We're not sure why jr.'s "admission" (were "statement" not the more appropriate word?) "rings hollow", but then we haven't read the interview(s) you speak of. In any event, he doesn't seem to have been damaged by the event. And who knows what the Peebles family background was like? We ourselves had a nudist-camp owner in ours, and thus nudity already fazed us far less than most people we knew in the US long before three decades of living in Europe inured us even more.

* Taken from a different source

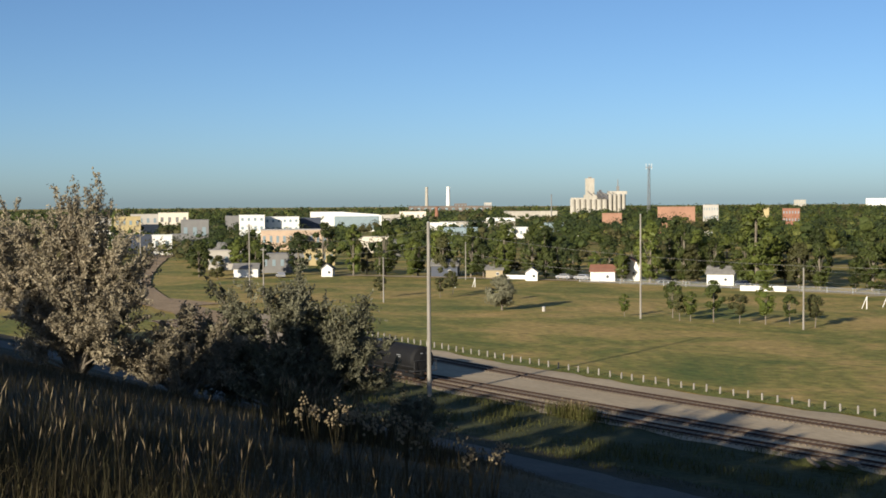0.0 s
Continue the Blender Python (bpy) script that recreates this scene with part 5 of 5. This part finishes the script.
# out of view; heights and gaps chosen only for the shade they throw
CREST = tree_meshes("greygreen", 8, 7.0, "spread", 90, 40, 40, 0.08, 0.26, 0.03)
for x, y, h in ((-63, -4, 5.0), (-57.5, -4, 4.4), (-68, -5, 6.4), (-73, -6, 6.6), (-48.5, -4, 4.6), (-40, -4, 5.6), (-35, -5, 6.4), (-30, -4, 8.2), (-25, -6, 6.4), (-79, -6, 6.6), (-84, -6, 6.4), (-89, -6, 6.2), (-95, -7, 6.4), (-101, -8, 6.5)) + tuple((-39 + 3.3 * k, -13 - 2.5 * (k % 3), (6.2 if k < 10 else 4.0) + (0.7 if k < 10 else 0.3) * math.sin(k * 2.1)) for k in range(12) if k != 6) + tuple((-38 + 5.6 * k, -20 - 2 * (k % 2), 6.0 if k < 5 else 3.4) for k in range(8) if k not in (4, 6)):
    tree(CREST, x, y, "unseen grey-green tree added on the crest to cast shade", "trees on the crest", (h / 8 * random.uniform(0.85, 1.1), h / 8, h / 8), z=hill(x, y))


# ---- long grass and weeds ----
# blade colour lowered as well: part of the slope's shade sits in it
STRAW = material("shaded_grass_blades", [(0.3, (0.028, 0.024, 0.010)), (0.7, (0.064, 0.052, 0.023))], 0.6, 0.8, fine=0.3, vary=0.4, island=True, translucent=0.3)
GREENBLADE = material("green_grass_blades", [(0.3, (0.037, 0.047, 0.011)), (0.7, (0.099, 0.094, 0.028))], 0.4, 0.8, fine=0.3, vary=0.4, island=True, translucent=0.3)
SEED = material("pale_seed_heads", [(0.3, (0.125, 0.097, 0.057)), (0.7, (0.215, 0.167, 0.1))], 0.6, 0.8, fine=0.2, vary=0.3, island=True, translucent=0.3)


# brighter than SEED: the sun on the weed heads is put into the colour
FLUFF = material("sunlit_flower_fluff", [(0.3, (0.17, 0.134, 0.08)), (0.7, (0.28, 0.223, 0.142))], 0.6, 0.8, fine=0.2, vary=0.2, island=True, translucent=0.3)


def blades(points, heights, width, mats, lean=0.25, seed=1, heads=None):
    """Bent blades (three triangles each) at the points; heads: share that carries a seed head."""
    r = np.random.default_rng(seed)
    n = len(points)
    a = r.uniform(0, 6.28, n)
    side = np.stack([np.cos(a), np.sin(a), np.zeros(n)], 1) * (width * heights ** 0.5)[:, None]
    tilt = r.normal(size=(n, 3)) * lean
    tilt[:, 0] += 0.12
    tilt[:, 2] = 0
    h = heights[:, None]
    m = points + np.array([0, 0, 0.55]) * h + tilt * h * 0.3
    top = points + np.array([0, 0, 1.0]) * h + tilt * h
    v = np.stack([points - side, points + side, m - side * 0.7, m + side * 0.7, top], 1).reshape(-1, 3)
    k = (np.arange(n) * 5)[:, None]
    f = np.concatenate([k + np.array([[0, 1, 3]]), k + np.array([[0, 3, 2]]), k + np.array([[2, 3, 4]])])
    idx = np.zeros(len(f), int)
    if heads:
        pick = np.where(r.random(n) < heads)[0]
        q = top[pick]
        w = side[pick] * 1.3
        up = (top - m)[pick]
        up /= np.linalg.norm(up, axis=1)[:, None]
        hh = up * (heights[pick] * 0.1)[:, None]
        sv = np.stack([q - hh, q - w, q + hh, q + w], 1).reshape(-1, 3)
        o = len(v)
        kk = (np.arange(len(pick)) * 4)[:, None] + o
        sf = np.concatenate([kk + np.array([[0, 1, 2]]), kk + np.array([[0, 2, 3]])])
        v = np.concatenate([v, sv])
        f = np.concatenate([f, sf])
        idx = np.concatenate([idx, np.ones(len(sf), int)])
    return v, f, idx


def slope_grass():
    r = np.random.default_rng(11)
    n = 50000
    d = 11 + 50 * r.random(n) ** 1.5
    az = np.radians(r.uniform(-78, -46.5, n) + r.normal(size=n) * 0.6)
    x, y = d * np.sin(az), d * np.cos(az)
    p = np.array([(a, b, hill(a, b) - 0.02) for a, b in zip(x, y)])
    patch = np.array([noise.noise((a * 0.16, b * 0.16, 2.0)) for a, b in zip(x, y)])
    edge = np.clip((np.degrees(np.arctan2(-x, y)) - 46.0) / 5, 0.3, 1)
    low = np.clip(0.3 + 0.25 * patch + r.normal(size=n) * 0.08, 0.12, 0.6) * edge
    v, f, idx = blades(p, low, 0.006, None, 0.3, 12)
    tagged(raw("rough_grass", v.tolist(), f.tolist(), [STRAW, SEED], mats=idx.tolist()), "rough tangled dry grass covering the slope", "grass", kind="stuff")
    pick = (d < 27) & (r.random(n) < np.clip(0.08 + 0.2 * patch, 0.0, 0.22) * np.interp(np.degrees(np.arctan2(-x, y)), [50, 58, 62], [0.06, 0.2, 1.0]))
    tall = np.clip(0.58 + 0.25 * patch[pick] + r.normal(size=pick.sum()) * 0.14, 0.3, 0.95) * edge[pick]
    v, f, idx = blades(p[pick], tall, 0.005, None, 0.13, 16, heads=0.8)
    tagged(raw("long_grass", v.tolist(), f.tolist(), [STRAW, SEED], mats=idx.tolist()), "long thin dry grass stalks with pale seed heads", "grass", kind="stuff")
    n = 36000
    x, y = r.uniform(-150, 20, n), r.uniform(66, 84, n)
    ok = np.array([noise.noise((a * 0.15, b * 0.3, 4.0)) > -0.15 for a, b in zip(x, y)])
    x, y = x[ok], y[ok]
    p = np.stack([x, y + np.array([bend(a) for a in x]), np.full(len(x), 0.1)], 1)
    hts = np.clip(0.45 + 0.5 * np.array([noise.noise((a * 0.09, b * 0.25, 9.0)) for a, b in zip(x, y)]) + r.normal(size=len(x)) * 0.12, 0.12, 1.2)
    v, f, idx = blades(p, hts, 0.03, None, 0.3, 13, heads=0.04)
    tagged(raw("verge_grass", v.tolist(), f.tolist(), [GREENBLADE, SEED], mats=idx.tolist()), "rank green grass on the verge of the railway", "grass", kind="stuff")
    # one pale tuft beside the track, and a ragged edge along the fence posts
    n = 900
    q = r.normal(size=(n, 2)) * np.array([1.6, 0.5]) + np.array([-87.8, 83.6])
    v, f, idx = blades(np.column_stack([q, np.full(n, 0.1)]), r.uniform(0.8, 1.6, n), 0.03, None, 0.2, 14, heads=0.3)
    tagged(raw("grass_tuft", v.tolist(), f.tolist(), [GREENBLADE, SEED], mats=idx.tolist()), "tall pale tuft of grass beside the track", "grass", kind="stuff")
    n = 14000
    x = r.uniform(-175, 45, n)
    y = np.array([fence_y(a) for a in x]) + r.normal(size=n) * 0.9
    v, f, idx = blades(np.column_stack([x, y, np.full(n, 0.02)]), r.uniform(0.1, 0.35, n), 0.03, None, 0.3, 15)
    tagged(raw("edge_grass", v.tolist(), f.tolist(), [GREENBLADE, SEED], mats=idx.tolist()), "unmown green grass round the fence posts", "grass", kind="stuff")


slope_grass()


def weed(x, y, h, seed, label, head):
    """A branching weed with small heads of fluff."""
    r = random.Random(seed)
    t = thing("weed", pose(x, y, hill(x, y)), label, "weed", "flowering weeds")
    for i in range(7):
        tip = Vector((r.uniform(-0.28, 0.28), r.uniform(-0.28, 0.28), h * r.uniform(0.7, 1.0)))
        st = part("stalk", bm_rod((r.uniform(-0.05, 0.05), r.uniform(-0.05, 0.05), -0.05), tuple(tip), 0.008, 0.004, 4), STRAW, t)
        fl = [tip + Vector((r.gauss(0, 0.05), r.gauss(0, 0.05), r.gauss(-0.04, 0.05))) for k in range(9)]
        v, f = lumps(np.array([q[:] for q in fl]), np.full((len(fl), 3), 0.024), ICO1, 0.3)
        raw("flower_head", v.tolist(), f.tolist(), head, st, "pale fluffy flower head")


rw = random.Random(5)
for az, d in ((-57.6, 22.5), (-56.6, 23.5), (-55.9, 20.5), (-55.0, 20.0), (-53.6, 21.0), (-52.2, 20.6), (-50.8, 21.0), (-49.9, 21.5)):
    p = far(az, d)
    weed(p.x, p.y, rw.uniform(0.9, 1.3), int(d * 10), "branching weed with pale fluffy heads among dry grass", FLUFF)
for az, d, h in ((-58.4, 30, 1.5), (-57.8, 31, 1.3), (-56.6, 32.5, 1.1), (-55.8, 33, 1.2), (-54.9, 33, 1.0), (-52.5, 30, 0.8)):
    p = far(az, d)
    n = 150
    rr = np.random.default_rng(int(h * 100 + d))
    q = rr.normal(size=(n, 2)) * 0.45 + np.array([p.x, p.y])
    v, f, idx = blades(np.column_stack([q, [hill(a, c) for a, c in q]]), rr.uniform(0.5, 1.0, n) * h, 0.014, None, 0.16, 20 + int(d), heads=0.35)
    tagged(raw("tall_tuft", v.tolist(), f.tolist(), [STRAW, SEED], mats=idx.tolist()), "tall ochre tuft of dry weeds before the bush", "grass", kind="stuff")

# weedy scars on the sand
r5 = random.Random(9)
for k in range(56):
    if k < 46:
        x, y = r5.uniform(-88, -60), r5.choice((r5.uniform(151, 157), r5.uniform(158, 177)))
        if ((x + 70.5) / 20) ** 2 + ((y - 165.5) / 18.2) ** 2 > 0.9:
            continue
    else:
        x, y = r5.uniform(-39, -33), r5.uniform(158, 178)
    n = 18
    w, h2 = r5.uniform(0.3, 1.5), r5.uniform(0.2, 0.5)
    v = [(x, y, 0.225)] + [(x + w * (1 + 0.5 * noise.noise((i, k, 0.3))) * math.cos(6.283 * i / n), y + h2 * (1 + 0.6 * noise.noise((i, k, 5.3))) * math.sin(6.283 * i / n), 0.21) for i in range(n)]
    tagged(raw("weed_patch", v, [(0, 1 + i, 1 + (i + 1) % n) for i in range(n)], VERGE), "thin patch of weeds growing in the sand", "weeds", kind="stuff")
# old earth heap and planks on the verge
t = thing("earth_heap", pose(-59.5, 82.2, 0.1), "low heap of dark earth and old sleepers on the verge", "heap")
v, f = lumps(np.array([[0, 0, 0.0], [1.6, 0.2, 0], [-1.5, -0.2, 0], [2.8, 0, 0]]), np.array([[1.6, 0.9, 0.6], [1.2, 0.8, 0.5], [1.3, 0.7, 0.45], [0.9, 0.6, 0.3]]), ICO2, 0.2)
raw("earth", v.tolist(), f.tolist(), VERGE, t)
for k in range(4):
    o = part("old_sleeper", bm_box(-1.2, 1.2, -0.1, 0.1, 0, 0.18, 0.01), DARKWOOD, t)
    o.matrix_basis = pose(-0.6 + k * 0.7, 0.3 * k - 0.6, 0.3 + 0.08 * k, 5, 4, 15 * k - 30)

# faint wisps of high cloud
CLOUD = bpy.data.materials.new("thin_cirrus")
CLOUD.use_nodes = True
_N, _L = CLOUD.node_tree.nodes, CLOUD.node_tree.links
_tc, _no, _gr, _mu, _tr, _mx = (_N.new(k) for k in ("ShaderNodeTexCoord", "ShaderNodeTexNoise", "ShaderNodeTexGradient", "ShaderNodeMath", "ShaderNodeBsdfTransparent", "ShaderNodeMixShader"))
_gr.gradient_type = "SPHERICAL"
_no.inputs["Scale"].default_value, _no.inputs["Detail"].default_value = 2.2, 6
_L.new(_tc.outputs["Object"], _no.inputs["Vector"])
_L.new(_tc.outputs["Object"], _gr.inputs["Vector"])
_mu.operation = "MULTIPLY"
_L.new(_no.outputs["Fac"], _mu.inputs[0])
_L.new(_gr.outputs["Fac"], _mu.inputs[1])
_m2 = _N.new("ShaderNodeMath")
_m2.operation = "MULTIPLY"
_m2.inputs[1].default_value = 0.075
_L.new(_mu.outputs[0], _m2.inputs[0])
_L.new(_m2.outputs[0], _mx.inputs[0])
_N["Principled BSDF"].inputs["Base Color"].default_value = (0.8, 0.8, 0.8, 1)
_N["Principled BSDF"].inputs["Roughness"].default_value = 1.0
_L.new(_tr.outputs[0], _mx.inputs[1])
_L.new(_N["Principled BSDF"].outputs[0], _mx.inputs[2])
_L.new(_mx.outputs[0], _N["Material Output"].inputs["Surface"])
for az, el, w, h, tilt in ((-7.8, 7.1, 130, 38, -28), (-15.9, 7.7, 420, 60, -12)):
    p = far(az, 4500)
    b = bmesh.new()
    bmesh.ops.create_grid(b, x_segments=12, y_segments=6, size=1)
    for q in b.verts:
        q.co.z = 0.05 * math.sin(3 * q.co.x + 2 * q.co.y)
    o = part("cloud", b, CLOUD)
    o.matrix_basis = pose(p.x, p.y, 20 + 4500 * math.tan(radians(el)), 0, 0, -az) @ pose(0, 0, 0, 90, 0, 0) @ pose(0, 0, 0, 0, 0, tilt) @ Matrix.Diagonal((w, h, 1, 1))
    tagged(o, "faint thin wisp of white high cloud", "cloud", "wisps of cloud", "structure")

"Even grown men are scared to drop trou[sers] in front of the crew and everybody during a sex scene." But men are known to show wiener anyways, if rarely — Ghost Story (frontal) and Short Cuts come promptly to mind, sticking to US major studio productions (both old, we note). But we also shouldn't forget: the American mainstream society is a deeply penis-phobic one in which the sight of a penis turns innocents into perverts and sex monsters. A visible penis also moves the movie into an R-rating quicker than a flash of boob. Most producers, male and straight, also prefer the flash of boob to limp sausage. (We doubt, for example, that Weinstein ever said "You got to put a naked man into your movie.") And what movie star wants it revealed to the world that they don't measure up? (Not many can swing in the wind as impressively as Liam Neeson.)
But we digress. In the end: nudity alone does not make pornography, intention does. Pretty Baby got the hue and cry because they wanted it. "Intention" is far more present in that movie than Sweet Sweetback, which is definitely not pornographic — and that despite the big, stiff adult wiener one sees for all of a split second when Peebles Senior is earning rent money doing a sex show.